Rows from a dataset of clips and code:
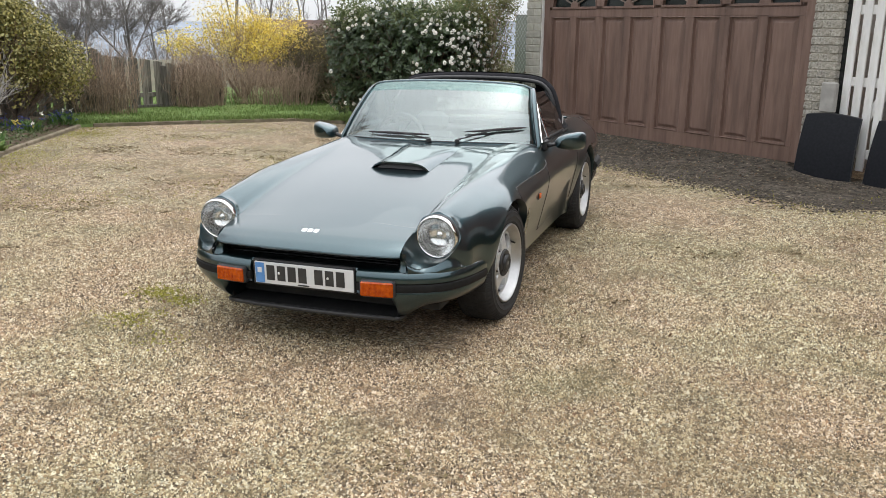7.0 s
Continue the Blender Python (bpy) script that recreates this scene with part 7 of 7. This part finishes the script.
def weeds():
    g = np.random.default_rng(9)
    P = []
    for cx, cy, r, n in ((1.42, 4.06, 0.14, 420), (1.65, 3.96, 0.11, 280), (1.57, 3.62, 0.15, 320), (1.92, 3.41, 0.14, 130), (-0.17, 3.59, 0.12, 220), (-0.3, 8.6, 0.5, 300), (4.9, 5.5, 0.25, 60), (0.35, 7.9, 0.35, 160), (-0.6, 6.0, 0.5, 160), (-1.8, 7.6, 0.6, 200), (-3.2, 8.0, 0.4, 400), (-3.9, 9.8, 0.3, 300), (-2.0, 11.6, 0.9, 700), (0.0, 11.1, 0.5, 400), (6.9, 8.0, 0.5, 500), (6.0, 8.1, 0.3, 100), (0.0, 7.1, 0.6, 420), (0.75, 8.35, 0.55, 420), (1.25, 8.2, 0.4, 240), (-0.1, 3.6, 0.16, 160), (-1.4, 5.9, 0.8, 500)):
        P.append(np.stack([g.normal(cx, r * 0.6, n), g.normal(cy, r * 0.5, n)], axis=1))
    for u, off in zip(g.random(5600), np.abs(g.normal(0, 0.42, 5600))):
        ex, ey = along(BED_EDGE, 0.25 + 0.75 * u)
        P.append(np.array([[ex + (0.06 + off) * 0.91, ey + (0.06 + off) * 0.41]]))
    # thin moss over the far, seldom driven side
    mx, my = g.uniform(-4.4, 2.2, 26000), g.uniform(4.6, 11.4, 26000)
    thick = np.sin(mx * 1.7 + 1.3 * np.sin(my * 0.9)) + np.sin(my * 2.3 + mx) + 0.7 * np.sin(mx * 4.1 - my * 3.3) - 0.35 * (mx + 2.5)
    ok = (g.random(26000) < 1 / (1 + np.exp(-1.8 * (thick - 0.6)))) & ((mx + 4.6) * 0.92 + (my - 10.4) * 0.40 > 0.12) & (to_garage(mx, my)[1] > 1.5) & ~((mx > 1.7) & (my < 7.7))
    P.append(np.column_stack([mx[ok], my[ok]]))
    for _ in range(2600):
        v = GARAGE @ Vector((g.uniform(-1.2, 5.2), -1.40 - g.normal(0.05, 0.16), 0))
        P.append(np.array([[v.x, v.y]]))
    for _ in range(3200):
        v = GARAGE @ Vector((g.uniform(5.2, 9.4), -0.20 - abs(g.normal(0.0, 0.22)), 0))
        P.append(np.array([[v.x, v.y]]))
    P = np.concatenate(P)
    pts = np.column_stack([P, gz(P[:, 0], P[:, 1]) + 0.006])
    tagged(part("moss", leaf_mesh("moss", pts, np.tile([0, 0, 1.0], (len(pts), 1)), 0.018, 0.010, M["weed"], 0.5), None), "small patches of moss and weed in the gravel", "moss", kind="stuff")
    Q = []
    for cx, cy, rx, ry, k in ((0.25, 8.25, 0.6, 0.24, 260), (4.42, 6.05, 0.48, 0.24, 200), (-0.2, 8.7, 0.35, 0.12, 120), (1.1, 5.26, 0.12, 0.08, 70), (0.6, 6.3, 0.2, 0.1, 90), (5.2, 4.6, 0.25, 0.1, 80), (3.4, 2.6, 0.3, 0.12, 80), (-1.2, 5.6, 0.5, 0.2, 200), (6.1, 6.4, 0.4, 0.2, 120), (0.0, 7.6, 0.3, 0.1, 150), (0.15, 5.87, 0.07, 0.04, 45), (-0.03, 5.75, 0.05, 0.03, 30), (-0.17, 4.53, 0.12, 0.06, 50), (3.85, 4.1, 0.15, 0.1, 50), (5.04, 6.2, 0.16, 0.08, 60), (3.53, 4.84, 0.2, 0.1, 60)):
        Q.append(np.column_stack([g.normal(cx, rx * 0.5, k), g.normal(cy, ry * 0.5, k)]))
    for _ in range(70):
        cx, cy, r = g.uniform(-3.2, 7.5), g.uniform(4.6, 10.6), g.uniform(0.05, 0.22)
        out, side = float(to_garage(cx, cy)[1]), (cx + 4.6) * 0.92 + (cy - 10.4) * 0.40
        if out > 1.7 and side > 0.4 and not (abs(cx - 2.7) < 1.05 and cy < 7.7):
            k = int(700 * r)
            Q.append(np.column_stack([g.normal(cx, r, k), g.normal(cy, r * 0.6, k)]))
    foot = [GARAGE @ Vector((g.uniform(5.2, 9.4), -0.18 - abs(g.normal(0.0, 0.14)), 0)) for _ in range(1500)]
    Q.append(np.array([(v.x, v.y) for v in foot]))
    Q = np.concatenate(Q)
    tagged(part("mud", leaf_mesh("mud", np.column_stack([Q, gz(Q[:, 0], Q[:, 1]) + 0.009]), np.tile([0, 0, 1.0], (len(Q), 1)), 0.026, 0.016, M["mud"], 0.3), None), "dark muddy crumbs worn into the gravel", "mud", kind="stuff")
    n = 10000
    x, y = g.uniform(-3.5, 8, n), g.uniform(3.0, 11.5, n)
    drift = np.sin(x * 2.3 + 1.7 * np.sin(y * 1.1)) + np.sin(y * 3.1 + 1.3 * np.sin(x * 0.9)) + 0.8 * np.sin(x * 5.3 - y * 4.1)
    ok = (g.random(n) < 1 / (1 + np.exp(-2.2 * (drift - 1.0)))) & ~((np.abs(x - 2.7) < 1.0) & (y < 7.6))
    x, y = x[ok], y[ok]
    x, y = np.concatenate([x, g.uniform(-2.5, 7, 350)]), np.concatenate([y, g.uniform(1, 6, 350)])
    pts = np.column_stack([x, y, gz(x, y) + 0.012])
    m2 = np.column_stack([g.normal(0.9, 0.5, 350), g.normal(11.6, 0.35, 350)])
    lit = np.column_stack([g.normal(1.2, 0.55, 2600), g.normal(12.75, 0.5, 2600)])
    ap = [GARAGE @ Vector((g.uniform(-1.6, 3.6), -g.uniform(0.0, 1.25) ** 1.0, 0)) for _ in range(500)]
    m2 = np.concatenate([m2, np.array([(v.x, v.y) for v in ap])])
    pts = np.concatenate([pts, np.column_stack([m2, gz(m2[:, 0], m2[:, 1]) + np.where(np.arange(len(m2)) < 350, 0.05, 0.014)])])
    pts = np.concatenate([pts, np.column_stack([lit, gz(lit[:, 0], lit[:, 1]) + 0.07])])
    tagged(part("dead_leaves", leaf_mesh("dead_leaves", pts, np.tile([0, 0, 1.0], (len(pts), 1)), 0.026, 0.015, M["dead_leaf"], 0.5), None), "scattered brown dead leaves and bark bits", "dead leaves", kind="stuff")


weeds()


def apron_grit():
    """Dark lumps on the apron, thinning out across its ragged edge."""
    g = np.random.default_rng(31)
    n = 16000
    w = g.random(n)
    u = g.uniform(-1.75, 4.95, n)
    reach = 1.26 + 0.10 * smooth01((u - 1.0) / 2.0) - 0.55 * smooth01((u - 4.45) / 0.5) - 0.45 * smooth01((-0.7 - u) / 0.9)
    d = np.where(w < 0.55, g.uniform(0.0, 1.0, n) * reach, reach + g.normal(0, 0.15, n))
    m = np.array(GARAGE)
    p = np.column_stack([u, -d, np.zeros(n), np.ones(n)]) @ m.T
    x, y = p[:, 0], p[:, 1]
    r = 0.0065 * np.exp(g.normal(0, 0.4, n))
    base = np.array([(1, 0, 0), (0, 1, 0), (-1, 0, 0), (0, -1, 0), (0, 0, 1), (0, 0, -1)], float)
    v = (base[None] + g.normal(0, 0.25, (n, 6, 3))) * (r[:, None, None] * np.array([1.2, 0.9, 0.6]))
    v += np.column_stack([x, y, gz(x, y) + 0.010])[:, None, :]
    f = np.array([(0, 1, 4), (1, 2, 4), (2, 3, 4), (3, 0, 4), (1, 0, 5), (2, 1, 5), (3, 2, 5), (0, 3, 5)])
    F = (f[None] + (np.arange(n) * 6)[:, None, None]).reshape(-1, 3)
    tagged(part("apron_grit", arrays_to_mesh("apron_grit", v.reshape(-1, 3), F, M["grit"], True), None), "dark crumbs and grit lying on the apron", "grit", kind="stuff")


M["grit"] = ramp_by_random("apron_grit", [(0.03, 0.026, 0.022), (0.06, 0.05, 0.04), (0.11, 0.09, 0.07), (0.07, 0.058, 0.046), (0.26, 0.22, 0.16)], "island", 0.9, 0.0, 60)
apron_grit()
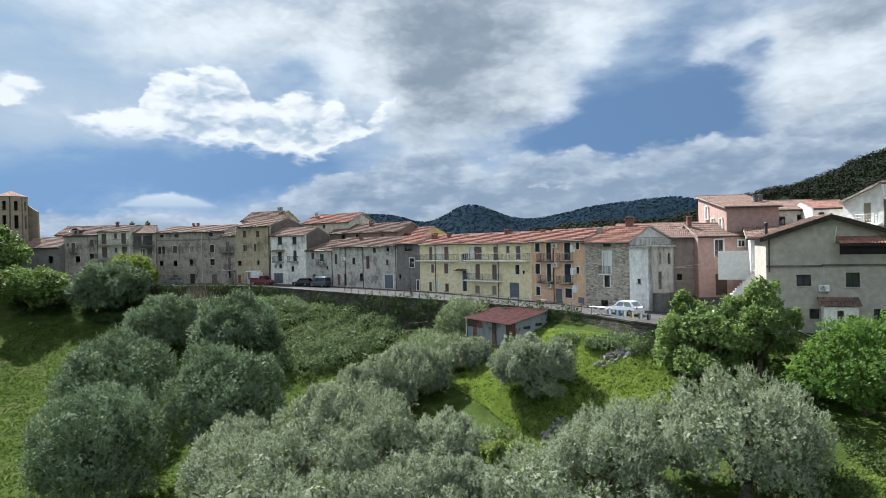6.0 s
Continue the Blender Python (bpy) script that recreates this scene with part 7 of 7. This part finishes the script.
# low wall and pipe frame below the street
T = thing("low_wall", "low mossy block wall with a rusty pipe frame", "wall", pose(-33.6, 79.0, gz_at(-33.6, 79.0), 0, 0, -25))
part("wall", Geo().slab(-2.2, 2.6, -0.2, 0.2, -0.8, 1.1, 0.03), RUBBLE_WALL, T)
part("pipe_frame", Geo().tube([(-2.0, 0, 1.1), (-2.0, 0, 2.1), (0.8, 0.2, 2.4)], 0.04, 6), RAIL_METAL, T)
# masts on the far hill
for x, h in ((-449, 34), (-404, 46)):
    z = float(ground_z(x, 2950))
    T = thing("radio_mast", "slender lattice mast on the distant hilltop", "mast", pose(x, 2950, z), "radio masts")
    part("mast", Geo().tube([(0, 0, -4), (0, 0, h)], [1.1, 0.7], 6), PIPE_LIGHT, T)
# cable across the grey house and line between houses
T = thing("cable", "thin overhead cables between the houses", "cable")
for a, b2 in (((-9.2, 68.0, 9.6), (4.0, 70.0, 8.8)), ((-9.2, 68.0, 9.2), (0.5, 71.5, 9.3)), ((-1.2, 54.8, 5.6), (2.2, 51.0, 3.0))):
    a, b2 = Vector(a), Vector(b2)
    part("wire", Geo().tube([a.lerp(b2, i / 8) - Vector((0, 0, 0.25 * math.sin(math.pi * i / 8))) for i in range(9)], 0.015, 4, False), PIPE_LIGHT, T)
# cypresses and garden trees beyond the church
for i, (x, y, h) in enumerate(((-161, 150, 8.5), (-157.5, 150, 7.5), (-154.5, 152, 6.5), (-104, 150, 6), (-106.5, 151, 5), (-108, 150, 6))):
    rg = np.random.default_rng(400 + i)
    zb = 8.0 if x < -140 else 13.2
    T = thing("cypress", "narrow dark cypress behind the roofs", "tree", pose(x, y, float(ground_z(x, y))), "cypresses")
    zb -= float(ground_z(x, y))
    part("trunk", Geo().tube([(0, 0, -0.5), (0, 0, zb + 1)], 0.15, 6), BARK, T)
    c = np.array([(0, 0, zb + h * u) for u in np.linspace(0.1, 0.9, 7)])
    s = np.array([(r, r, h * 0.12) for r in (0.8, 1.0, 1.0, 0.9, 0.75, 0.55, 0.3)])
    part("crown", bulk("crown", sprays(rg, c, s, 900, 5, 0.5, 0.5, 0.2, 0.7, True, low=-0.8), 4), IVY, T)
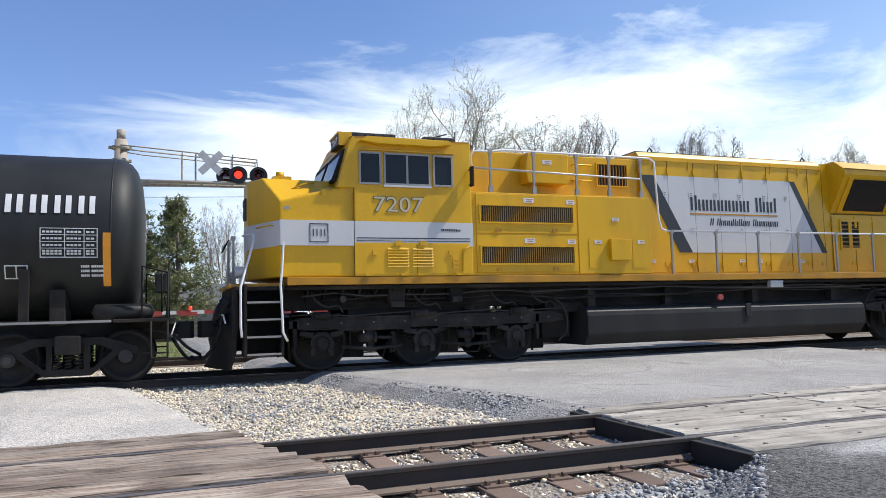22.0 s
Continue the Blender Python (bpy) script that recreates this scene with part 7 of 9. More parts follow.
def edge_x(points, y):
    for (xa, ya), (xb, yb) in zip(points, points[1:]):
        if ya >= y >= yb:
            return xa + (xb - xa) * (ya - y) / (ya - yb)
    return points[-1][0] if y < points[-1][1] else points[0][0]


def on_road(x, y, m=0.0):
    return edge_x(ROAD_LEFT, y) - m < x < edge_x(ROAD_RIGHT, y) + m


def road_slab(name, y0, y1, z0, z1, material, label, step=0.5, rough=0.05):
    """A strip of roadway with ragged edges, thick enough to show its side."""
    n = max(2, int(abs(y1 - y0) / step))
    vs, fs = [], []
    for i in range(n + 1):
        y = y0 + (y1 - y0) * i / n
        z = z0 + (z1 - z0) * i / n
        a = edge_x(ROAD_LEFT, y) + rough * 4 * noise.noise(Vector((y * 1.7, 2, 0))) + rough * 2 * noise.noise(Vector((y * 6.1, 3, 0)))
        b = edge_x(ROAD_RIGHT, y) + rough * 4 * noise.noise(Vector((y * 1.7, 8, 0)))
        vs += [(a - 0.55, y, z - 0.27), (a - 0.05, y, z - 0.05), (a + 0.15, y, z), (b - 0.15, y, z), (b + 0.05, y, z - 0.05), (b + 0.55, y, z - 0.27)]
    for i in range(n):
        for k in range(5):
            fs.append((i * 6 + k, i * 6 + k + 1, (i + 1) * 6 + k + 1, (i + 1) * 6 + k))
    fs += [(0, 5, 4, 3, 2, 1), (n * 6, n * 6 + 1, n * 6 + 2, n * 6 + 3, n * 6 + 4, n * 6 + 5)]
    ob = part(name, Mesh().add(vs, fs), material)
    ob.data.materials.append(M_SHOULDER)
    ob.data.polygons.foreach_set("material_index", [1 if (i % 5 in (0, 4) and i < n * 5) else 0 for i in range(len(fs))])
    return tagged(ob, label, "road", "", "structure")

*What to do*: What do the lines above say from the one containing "More parts follow." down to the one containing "return points[-1][0] if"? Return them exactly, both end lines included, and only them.

*Solution to the problem*:
Continue the Blender Python (bpy) script that recreates this scene with part 7 of 9. More parts follow.
def edge_x(points, y):
    for (xa, ya), (xb, yb) in zip(points, points[1:]):
        if ya >= y >= yb:
            return xa + (xb - xa) * (ya - y) / (ya - yb)
    return points[-1][0] if y < points[-1][1] else points[0][0]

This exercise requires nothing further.